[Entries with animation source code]
◆ ◆ ◆ ◆

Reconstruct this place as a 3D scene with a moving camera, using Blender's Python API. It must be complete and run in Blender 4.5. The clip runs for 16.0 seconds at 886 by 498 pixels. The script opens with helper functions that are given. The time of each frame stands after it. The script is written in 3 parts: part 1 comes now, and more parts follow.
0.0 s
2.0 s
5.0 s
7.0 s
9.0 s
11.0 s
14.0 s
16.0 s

◆ ◆ ◆ ◆

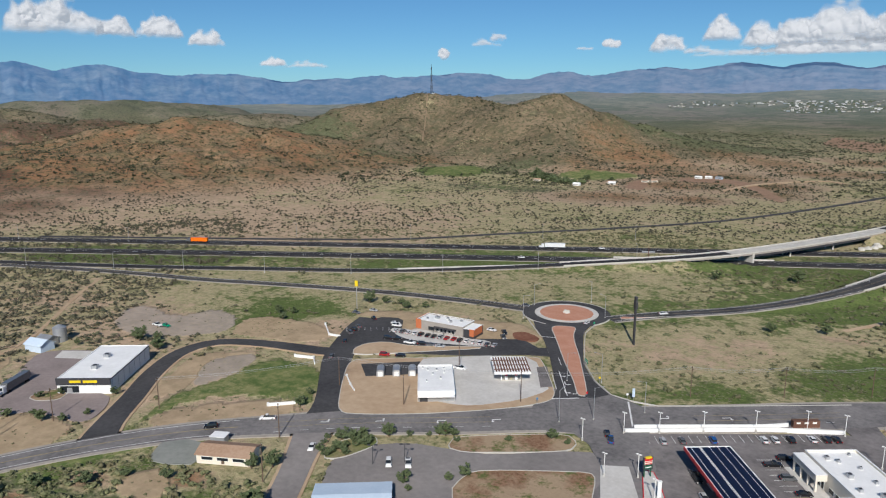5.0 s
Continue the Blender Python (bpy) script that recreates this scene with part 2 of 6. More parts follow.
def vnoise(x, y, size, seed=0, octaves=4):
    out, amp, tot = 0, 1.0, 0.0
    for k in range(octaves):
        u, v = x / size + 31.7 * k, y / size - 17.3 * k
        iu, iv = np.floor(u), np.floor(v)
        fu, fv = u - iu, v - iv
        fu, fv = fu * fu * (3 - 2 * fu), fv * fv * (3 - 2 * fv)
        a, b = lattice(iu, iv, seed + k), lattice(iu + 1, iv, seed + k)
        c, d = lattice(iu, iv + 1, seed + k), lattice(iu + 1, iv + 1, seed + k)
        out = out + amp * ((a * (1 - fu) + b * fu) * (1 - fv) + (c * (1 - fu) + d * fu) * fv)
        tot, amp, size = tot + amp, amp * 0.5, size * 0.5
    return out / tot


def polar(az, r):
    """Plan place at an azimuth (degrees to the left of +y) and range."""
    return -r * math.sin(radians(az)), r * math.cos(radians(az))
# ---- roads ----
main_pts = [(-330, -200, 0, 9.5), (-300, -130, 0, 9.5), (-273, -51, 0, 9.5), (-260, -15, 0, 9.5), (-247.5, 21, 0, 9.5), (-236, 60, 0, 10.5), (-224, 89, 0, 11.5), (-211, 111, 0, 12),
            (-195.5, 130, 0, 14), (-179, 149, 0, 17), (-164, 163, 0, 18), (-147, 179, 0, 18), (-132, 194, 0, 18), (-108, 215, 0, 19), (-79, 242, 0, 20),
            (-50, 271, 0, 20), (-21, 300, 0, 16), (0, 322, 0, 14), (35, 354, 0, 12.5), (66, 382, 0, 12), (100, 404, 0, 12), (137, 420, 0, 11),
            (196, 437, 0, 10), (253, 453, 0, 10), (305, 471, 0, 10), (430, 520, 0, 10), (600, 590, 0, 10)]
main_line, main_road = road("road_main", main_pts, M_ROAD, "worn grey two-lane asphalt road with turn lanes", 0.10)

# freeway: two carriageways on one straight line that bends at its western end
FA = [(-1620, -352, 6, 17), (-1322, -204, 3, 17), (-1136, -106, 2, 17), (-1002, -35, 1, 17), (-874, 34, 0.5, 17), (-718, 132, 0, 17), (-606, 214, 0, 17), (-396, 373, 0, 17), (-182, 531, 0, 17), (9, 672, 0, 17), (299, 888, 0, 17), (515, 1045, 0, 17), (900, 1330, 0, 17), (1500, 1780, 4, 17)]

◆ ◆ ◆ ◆

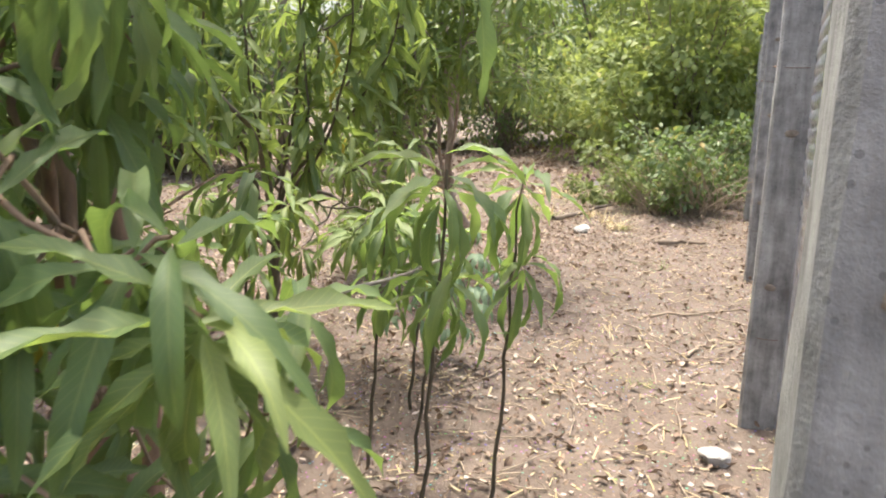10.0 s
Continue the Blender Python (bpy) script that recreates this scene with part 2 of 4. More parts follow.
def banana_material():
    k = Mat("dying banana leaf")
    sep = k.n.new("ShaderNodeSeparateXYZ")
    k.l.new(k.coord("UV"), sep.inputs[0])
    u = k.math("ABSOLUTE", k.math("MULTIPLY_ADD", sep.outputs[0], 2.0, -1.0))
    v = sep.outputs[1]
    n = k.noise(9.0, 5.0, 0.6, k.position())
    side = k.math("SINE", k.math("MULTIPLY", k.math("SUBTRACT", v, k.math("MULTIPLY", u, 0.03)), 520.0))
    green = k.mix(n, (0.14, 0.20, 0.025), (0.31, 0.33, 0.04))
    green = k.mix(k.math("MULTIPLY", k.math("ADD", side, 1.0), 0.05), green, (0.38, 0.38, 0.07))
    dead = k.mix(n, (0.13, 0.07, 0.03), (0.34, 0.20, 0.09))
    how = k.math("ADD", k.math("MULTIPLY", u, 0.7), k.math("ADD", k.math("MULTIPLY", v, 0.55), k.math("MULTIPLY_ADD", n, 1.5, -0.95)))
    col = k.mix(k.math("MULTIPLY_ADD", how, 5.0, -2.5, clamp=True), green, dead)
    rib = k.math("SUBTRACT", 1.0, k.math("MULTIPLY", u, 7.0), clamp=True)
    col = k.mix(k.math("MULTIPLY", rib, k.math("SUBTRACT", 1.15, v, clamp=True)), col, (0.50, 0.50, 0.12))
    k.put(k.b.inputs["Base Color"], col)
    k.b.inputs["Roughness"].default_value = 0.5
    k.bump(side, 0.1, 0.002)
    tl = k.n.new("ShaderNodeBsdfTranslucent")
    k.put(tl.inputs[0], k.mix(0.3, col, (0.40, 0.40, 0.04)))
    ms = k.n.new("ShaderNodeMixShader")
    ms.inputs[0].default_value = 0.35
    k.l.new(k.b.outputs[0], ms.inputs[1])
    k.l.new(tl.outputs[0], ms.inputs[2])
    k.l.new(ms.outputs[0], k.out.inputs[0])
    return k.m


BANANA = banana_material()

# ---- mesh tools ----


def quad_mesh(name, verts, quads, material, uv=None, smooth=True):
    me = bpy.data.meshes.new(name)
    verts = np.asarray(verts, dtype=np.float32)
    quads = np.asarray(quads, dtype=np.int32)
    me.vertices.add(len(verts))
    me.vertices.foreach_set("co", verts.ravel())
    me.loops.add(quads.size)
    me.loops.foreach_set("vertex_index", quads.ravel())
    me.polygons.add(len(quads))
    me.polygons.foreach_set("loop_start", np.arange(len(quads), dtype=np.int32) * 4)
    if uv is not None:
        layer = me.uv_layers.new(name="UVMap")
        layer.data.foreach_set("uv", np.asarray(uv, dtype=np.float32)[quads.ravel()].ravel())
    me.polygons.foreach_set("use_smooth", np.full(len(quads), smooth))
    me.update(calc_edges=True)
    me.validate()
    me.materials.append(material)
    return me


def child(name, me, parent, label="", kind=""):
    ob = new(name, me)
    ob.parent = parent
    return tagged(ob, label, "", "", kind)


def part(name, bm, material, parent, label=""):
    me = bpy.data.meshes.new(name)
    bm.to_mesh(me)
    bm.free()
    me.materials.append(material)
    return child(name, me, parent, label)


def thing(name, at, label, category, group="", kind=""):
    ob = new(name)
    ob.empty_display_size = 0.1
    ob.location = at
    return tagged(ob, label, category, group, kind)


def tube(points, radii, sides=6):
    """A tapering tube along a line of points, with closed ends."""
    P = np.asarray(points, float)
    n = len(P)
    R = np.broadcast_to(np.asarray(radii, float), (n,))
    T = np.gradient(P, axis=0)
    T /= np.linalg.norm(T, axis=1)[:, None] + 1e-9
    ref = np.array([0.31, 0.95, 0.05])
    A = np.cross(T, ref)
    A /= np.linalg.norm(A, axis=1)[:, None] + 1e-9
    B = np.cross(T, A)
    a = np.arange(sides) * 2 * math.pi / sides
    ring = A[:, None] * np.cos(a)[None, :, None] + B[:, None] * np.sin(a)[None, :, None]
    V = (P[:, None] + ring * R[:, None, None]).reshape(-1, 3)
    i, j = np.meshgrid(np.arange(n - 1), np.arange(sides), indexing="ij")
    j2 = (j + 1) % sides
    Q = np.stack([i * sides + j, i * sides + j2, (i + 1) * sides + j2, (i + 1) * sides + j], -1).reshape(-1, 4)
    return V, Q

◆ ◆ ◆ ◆

> [AIM OF THE TASK]:
Extract the lines from the line with "6. More parts follow." to the line with "grey two-lane asphalt", inclusive, reproducing them exactly and leaving out every other line.

> [WRITTEN RESPONSE]:
Continue the Blender Python (bpy) script that recreates this scene with part 2 of 6. More parts follow.
def vnoise(x, y, size, seed=0, octaves=4):
    out, amp, tot = 0, 1.0, 0.0
    for k in range(octaves):
        u, v = x / size + 31.7 * k, y / size - 17.3 * k
        iu, iv = np.floor(u), np.floor(v)
        fu, fv = u - iu, v - iv
        fu, fv = fu * fu * (3 - 2 * fu), fv * fv * (3 - 2 * fv)
        a, b = lattice(iu, iv, seed + k), lattice(iu + 1, iv, seed + k)
        c, d = lattice(iu, iv + 1, seed + k), lattice(iu + 1, iv + 1, seed + k)
        out = out + amp * ((a * (1 - fu) + b * fu) * (1 - fv) + (c * (1 - fu) + d * fu) * fv)
        tot, amp, size = tot + amp, amp * 0.5, size * 0.5
    return out / tot


def polar(az, r):
    """Plan place at an azimuth (degrees to the left of +y) and range."""
    return -r * math.sin(radians(az)), r * math.cos(radians(az))
# ---- roads ----
main_pts = [(-330, -200, 0, 9.5), (-300, -130, 0, 9.5), (-273, -51, 0, 9.5), (-260, -15, 0, 9.5), (-247.5, 21, 0, 9.5), (-236, 60, 0, 10.5), (-224, 89, 0, 11.5), (-211, 111, 0, 12),
            (-195.5, 130, 0, 14), (-179, 149, 0, 17), (-164, 163, 0, 18), (-147, 179, 0, 18), (-132, 194, 0, 18), (-108, 215, 0, 19), (-79, 242, 0, 20),
            (-50, 271, 0, 20), (-21, 300, 0, 16), (0, 322, 0, 14), (35, 354, 0, 12.5), (66, 382, 0, 12), (100, 404, 0, 12), (137, 420, 0, 11),
            (196, 437, 0, 10), (253, 453, 0, 10), (305, 471, 0, 10), (430, 520, 0, 10), (600, 590, 0, 10)]
main_line, main_road = road("road_main", main_pts, M_ROAD, "worn grey two-lane asphalt road with turn lanes", 0.10)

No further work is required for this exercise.